Monday, May 25, 2015
INQUISITION 9: Denial and The Tyranny of Hope
In one of the episodes of The Wire television series about drug dealing gangs and politics in Baltimore, a gang boss walks into a convenience store. The security guard recognizes him and pleads with him to avoid trouble. 'Please sir, I don't want no trouble. I am just trying to feed my family.'
The gangster looks him in the eye and says 'You'd like it to be one way, but it's the other.'
Then, the gangster takes some beef jerky and puts it in his pocket, making sure the guard can see him. The guard does not say a word.
Later the same day, the gangster sends someone around who shoots the guard.
In economics, we call it the difference between positive thinking and normative thinking. Normative thinking is when we think about what we want and positive thinking is when we think about the way things really are.
Whenever we say we have hope, it really means that we know the way things really are but we want them to be different. We want the the 'other' way.
I spent some years working with financial data trying to make accurate predictions about the future. Here's what I learned: changes are small and barely noticeable when they occur. There are very few big, dramatic changes - mostly, change is incremental.
In the 2006 film 'An Inconvenient Truth', Al Gore claimed that while global warming appears inevitable and will severely damage the ablity of the Earth to sustain life, there are several specific actions we can take to modify our lifestyles and to reach manageable temperature rises.
However, as a species we appear to be unable to modify our behavior so far. Here's how Wikipedia put it: 'Near- and long-term trends in the global energy system are inconsistent with limiting global warming at below 1.5 or 2 °C, relative to pre-industrial levels.[184][185] '
[http://en.wikipedia.org/wiki/Global_warming#Mitigation]

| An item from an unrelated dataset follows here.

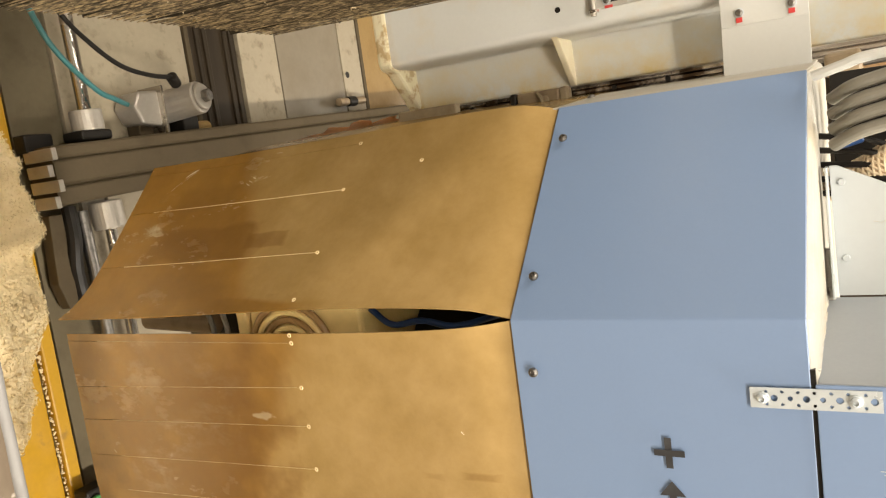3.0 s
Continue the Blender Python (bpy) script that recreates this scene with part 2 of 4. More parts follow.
M_STEEL = surface("bright_steel", (0.52, 0.485, 0.44), (0.35, 0.28, 0.2), rough=0.22, metal=1.0, amount=0.3, coarse=12, bump=0.03)
M_RAIL = surface("oily_rail_steel", (0.56, 0.51, 0.45), (0.28, 0.21, 0.15), rough=0.22, metal=0.85, amount=0.6, coarse=9, bump=0.03, bands=(("Z", 0.30, 0.18, (0.07, 0.045, 0.025), 2.2),))
M_ZINC = surface("zinc_plate", (0.56, 0.60, 0.62), (0.50, 0.50, 0.48), rough=0.36, metal=0.35, amount=0.3, coarse=30, bump=0.05)
M_BOLT = surface("dark_steel", (0.25, 0.235, 0.215), (0.06, 0.05, 0.042), rough=0.42, metal=1.0, amount=0.6, coarse=60)
M_ALU = surface("dusty_aluminium", (0.088, 0.068, 0.042), (0.050, 0.037, 0.021), rough=0.6, metal=0.0, spec=0.08, amount=0.6, coarse=6, fine=80, bump=0.06)
M_CAST = surface("cast_aluminium", (0.40, 0.365, 0.315), (0.28, 0.235, 0.18), rough=0.42, metal=0.5, amount=0.5, coarse=9)
M_BLACK = surface("black_rubber", (0.012, 0.010, 0.008), (0.022, 0.018, 0.013), rough=0.5, spec=0.25, amount=0.5, coarse=12)
M_CONDUIT = surface("grey_black_plastic", (0.032, 0.028, 0.022), (0.085, 0.073, 0.055), rough=0.5, amount=0.5, coarse=30)
M_FANRIM = surface("dark_grey_ring", (0.10, 0.105, 0.095), (0.06, 0.065, 0.055), rough=0.45)
M_TAPE = surface("black_tape", (0.03, 0.03, 0.032), (0.09, 0.09, 0.09), rough=0.45, amount=0.4, coarse=60)
M_TEAL = surface("teal_tube", (0.045, 0.17, 0.18), (0.08, 0.2, 0.2), rough=0.35)
M_GREYCABLE = surface("grey_cable_sheath", (0.195, 0.18, 0.145), (0.18, 0.155, 0.115), rough=0.45, amount=0.6, coarse=16)
M_BLUECABLE = surface("blue_cable", (0.012, 0.040, 0.125), (0.01, 0.025, 0.06), rough=0.4)
M_BRAID = surface("braided_hose", (0.42, 0.29, 0.17), (0.3, 0.19, 0.1), rough=0.6, amount=0.6, coarse=60, bump=0.4, fine=500)
M_RED = surface("red_marking_paint", (0.58, 0.045, 0.04), (0.42, 0.03, 0.03), rough=0.4)
M_YELLOW = surface("yellow_paint", (0.48, 0.265, 0.009), (0.25, 0.14, 0.03), rough=0.42, amount=0.7, coarse=16, lo=0.6, hi=0.7)
M_BED = surface("grey_bed_steel", (0.140, 0.115, 0.072), (0.06, 0.047, 0.03), rough=0.6, spec=0.15, amount=0.6, coarse=6, fine=60, bump=0.10)
M_PLATE = surface("speckled_plate", (0.325, 0.275, 0.194), (0.13, 0.095, 0.055), rough=0.5, amount=0.75, coarse=20, fine=70, lo=0.55, hi=0.74, bump=0.08)
M_DARKPLATE = surface("dark_rail_plate", (0.030, 0.021, 0.012), (0.018, 0.013, 0.008), rough=0.5, spec=0.25, amount=0.6, coarse=6, stretch=(0.3, 3, 1))
M_OCHRE = surface("ochre_plate", (0.27, 0.170, 0.055), (0.20, 0.115, 0.035), rough=0.5, amount=0.6)
M_BELLOWS = surface("dusty_bellows_fabric", (0.024, 0.019, 0.013), (0.24, 0.185, 0.11), rough=0.85, spec=0.1, amount=0.7, coarse=560, fine=1100, bump=0.5, lo=0.50, hi=0.85, stretch=(1, 1, 0.05))
M_RIDGE = surface("dust_on_folds", (0.50, 0.375, 0.20), (0.045, 0.034, 0.020), rough=0.9, amount=0.95, coarse=420, fine=900, bump=0.5, lo=0.33, hi=0.56, stretch=(1, 1, 0.12))
M_BEDPLATE = surface("dull_bed_plate", (0.205, 0.172, 0.122), (0.175, 0.138, 0.09), rough=0.42, amount=0.6, coarse=7, fine=60, bump=0.05, lo=0.45, hi=0.68)
M_BAR = surface("pale_plastic", (0.52, 0.47, 0.38), (0.35, 0.3, 0.22), rough=0.5, amount=0.5, coarse=30)
M_BAR2 = surface("grey_zinc_bar", (0.50, 0.48, 0.43), (0.38, 0.34, 0.27), rough=0.4, metal=0.2, amount=0.4, coarse=30)
M_BAND = surface("pale_wall_panel", (0.76, 0.74, 0.65), (0.66, 0.63, 0.54), rough=0.6, amount=0.5, coarse=3)
M_GRIMY = surface("grimy_brown_steel", (0.27, 0.20, 0.12), (0.14, 0.09, 0.05), rough=0.5, amount=0.7, coarse=40)
M_LEDGE = surface("dirty_beige_steel", (0.31, 0.245, 0.155), (0.19, 0.13, 0.07), rough=0.6, amount=0.7, coarse=22)
M_BEAM = surface("cream_beam_paint", (0.52, 0.465, 0.345), (0.46, 0.385, 0.25), rough=0.5, amount=0.5, coarse=9, fine=140, bump=0.05, lo=0.5, hi=0.75, grain=0.03)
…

Failure to limit global warming below the 1.5 or 2% threshold will lead to increasing climate change with negative consequences for us all.
For most people, The natural human reaction to such facts is to 'hope' that we will find a way to limit the effects somehow.
It appears that the likelihood of irreversible climate change is too large a concept for most people to grasp. Instead of facing the 'positive' trends, many people revert to the 'normative' hope that the problem will disappear. This is often called 'denial.'
And yet, we limit our ability to create effective responses to future trouble by 'hoping' or 'wishing' it away.
Perhaps if we can eliminate 'hope' from the problem, we can face it realistically.